Please set down exactly the lines of the listing below from the line containing "scene = bpy.context.scene" through the line containing "pose from metres", both lines included, leaving out all other lines.

********************

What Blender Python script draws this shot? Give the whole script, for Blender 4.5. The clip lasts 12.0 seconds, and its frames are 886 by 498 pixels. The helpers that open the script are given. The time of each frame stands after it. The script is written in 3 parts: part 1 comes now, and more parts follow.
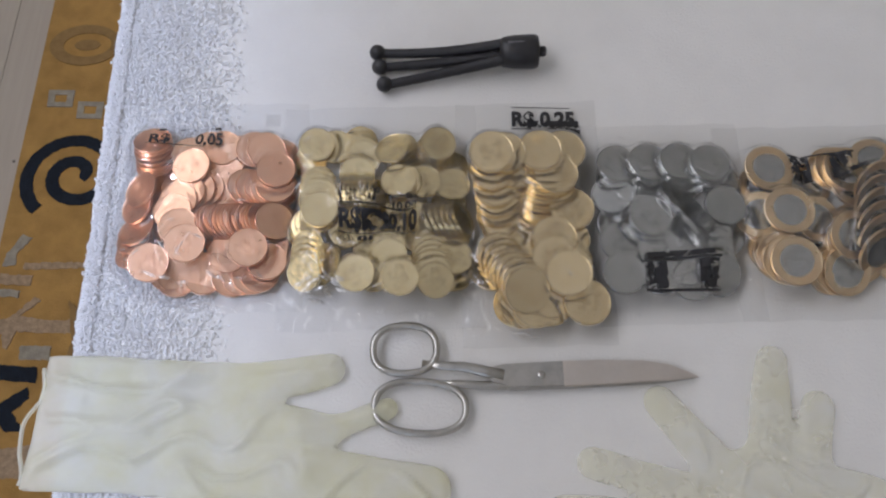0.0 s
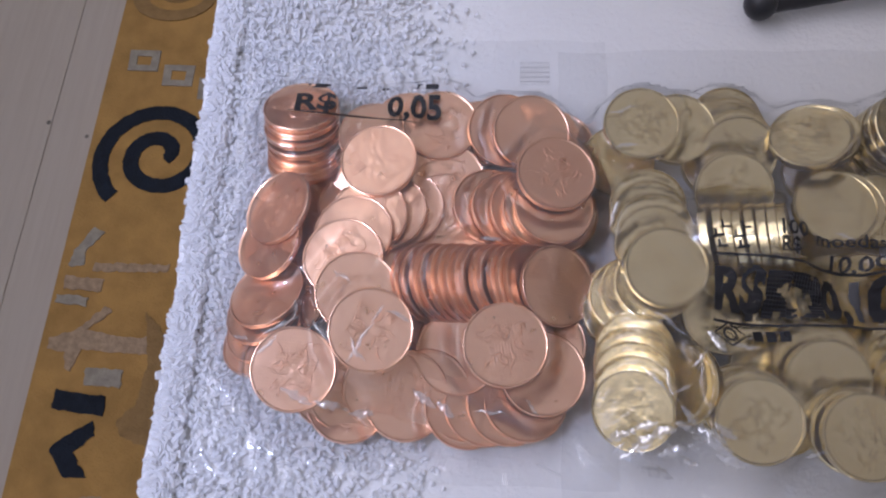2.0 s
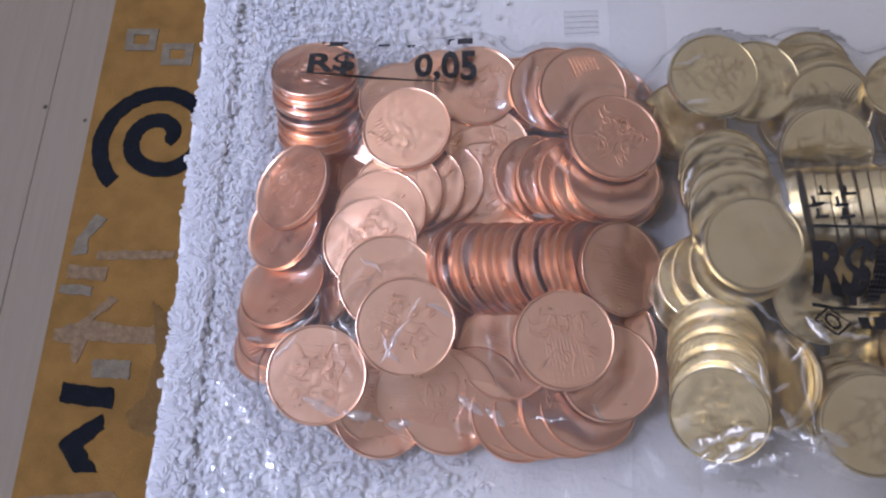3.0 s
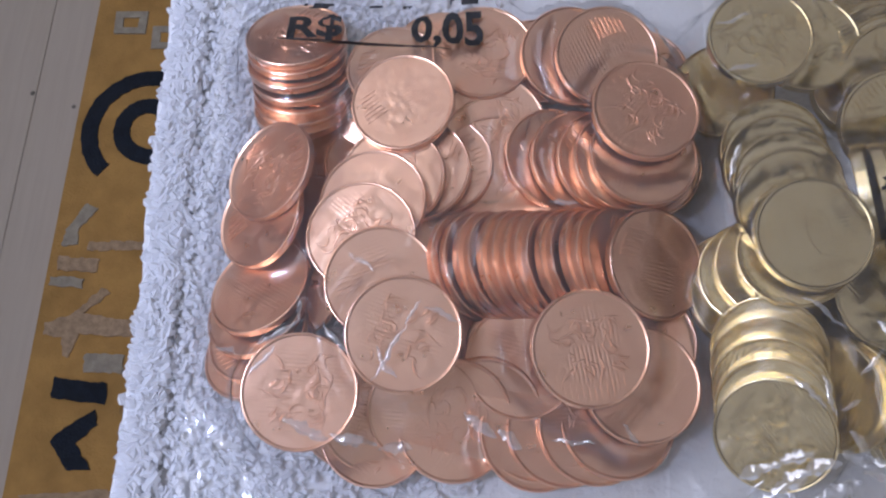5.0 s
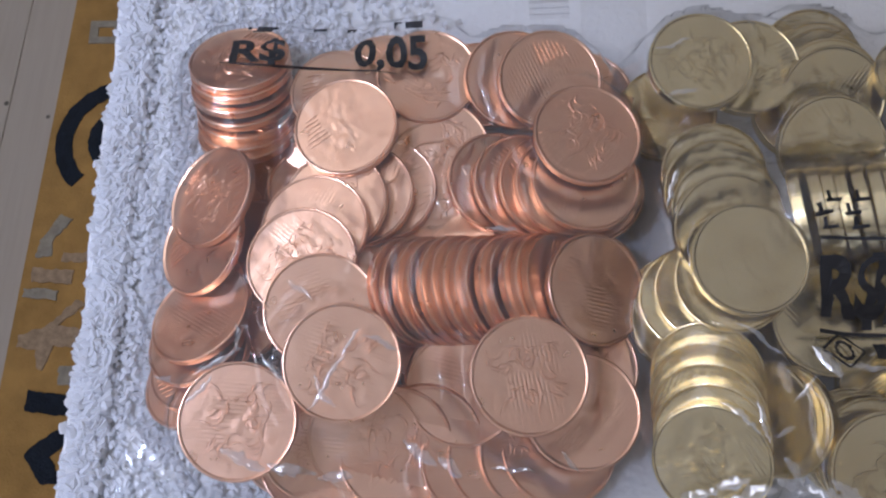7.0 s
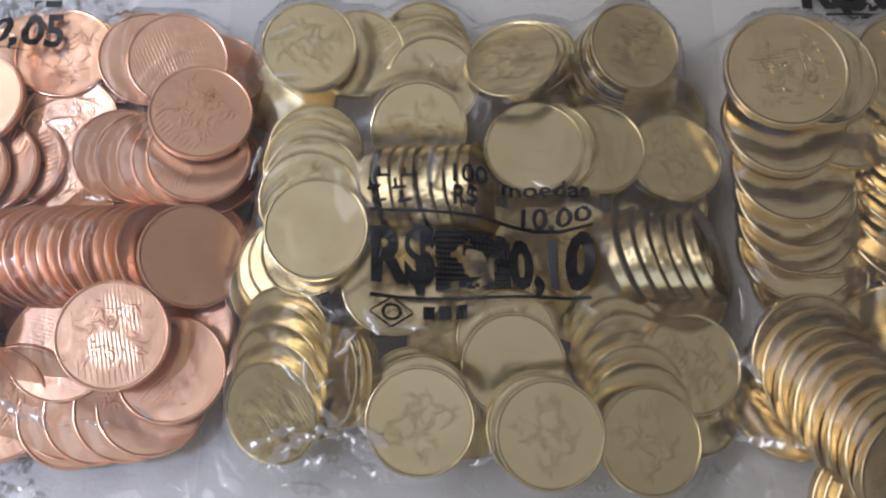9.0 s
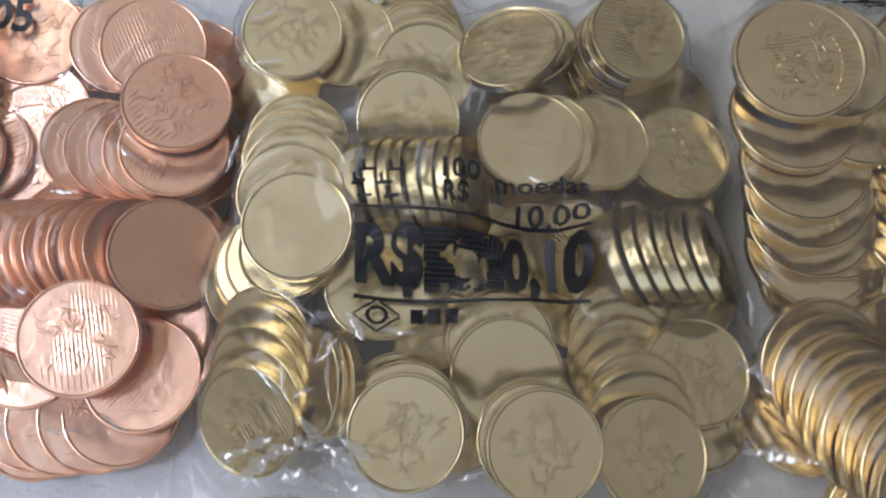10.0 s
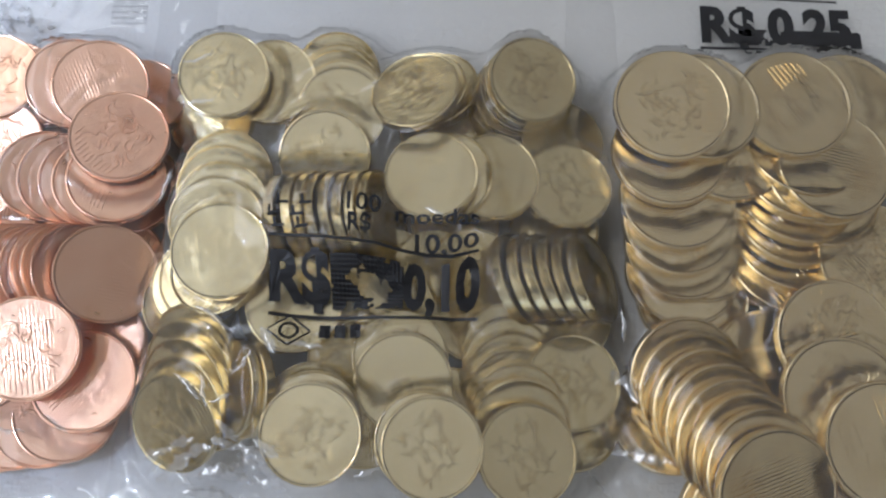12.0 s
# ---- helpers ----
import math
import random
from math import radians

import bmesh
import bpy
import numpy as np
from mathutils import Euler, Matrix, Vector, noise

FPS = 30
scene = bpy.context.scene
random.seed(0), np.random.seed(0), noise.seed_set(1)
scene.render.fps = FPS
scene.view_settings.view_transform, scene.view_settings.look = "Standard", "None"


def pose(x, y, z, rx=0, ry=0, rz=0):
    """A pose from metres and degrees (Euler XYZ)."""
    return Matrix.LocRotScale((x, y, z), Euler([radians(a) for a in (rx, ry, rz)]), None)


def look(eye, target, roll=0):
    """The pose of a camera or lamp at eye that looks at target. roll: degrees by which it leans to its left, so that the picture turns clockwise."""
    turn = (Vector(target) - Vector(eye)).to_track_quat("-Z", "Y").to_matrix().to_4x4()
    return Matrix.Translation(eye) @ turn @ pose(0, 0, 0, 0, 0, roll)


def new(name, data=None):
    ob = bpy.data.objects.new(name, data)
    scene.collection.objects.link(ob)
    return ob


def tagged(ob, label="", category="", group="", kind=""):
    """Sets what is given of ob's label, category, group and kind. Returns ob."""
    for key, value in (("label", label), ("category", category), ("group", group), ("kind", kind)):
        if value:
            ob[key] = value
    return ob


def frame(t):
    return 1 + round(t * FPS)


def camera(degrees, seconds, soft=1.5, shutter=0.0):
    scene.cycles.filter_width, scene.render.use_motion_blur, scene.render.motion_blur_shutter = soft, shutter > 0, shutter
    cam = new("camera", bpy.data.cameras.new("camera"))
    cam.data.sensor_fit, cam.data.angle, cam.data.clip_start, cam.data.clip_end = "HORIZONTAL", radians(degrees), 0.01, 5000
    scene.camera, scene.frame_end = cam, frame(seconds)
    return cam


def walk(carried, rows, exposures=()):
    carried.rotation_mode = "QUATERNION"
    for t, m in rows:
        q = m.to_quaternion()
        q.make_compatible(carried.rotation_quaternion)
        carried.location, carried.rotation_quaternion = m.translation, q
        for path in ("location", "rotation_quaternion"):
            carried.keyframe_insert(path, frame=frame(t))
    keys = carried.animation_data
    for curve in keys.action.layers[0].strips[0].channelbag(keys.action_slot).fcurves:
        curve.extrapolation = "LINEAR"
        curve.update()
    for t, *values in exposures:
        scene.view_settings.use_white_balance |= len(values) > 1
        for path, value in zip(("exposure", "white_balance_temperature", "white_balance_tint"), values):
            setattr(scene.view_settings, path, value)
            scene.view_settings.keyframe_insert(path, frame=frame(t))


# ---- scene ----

********************

*Expected answer*
scene = bpy.context.scene
random.seed(0), np.random.seed(0), noise.seed_set(1)
scene.render.fps = FPS
scene.view_settings.view_transform, scene.view_settings.look = "Standard", "None"


def pose(x, y, z, rx=0, ry=0, rz=0):
    """A pose from metres and degrees (Euler XYZ)."""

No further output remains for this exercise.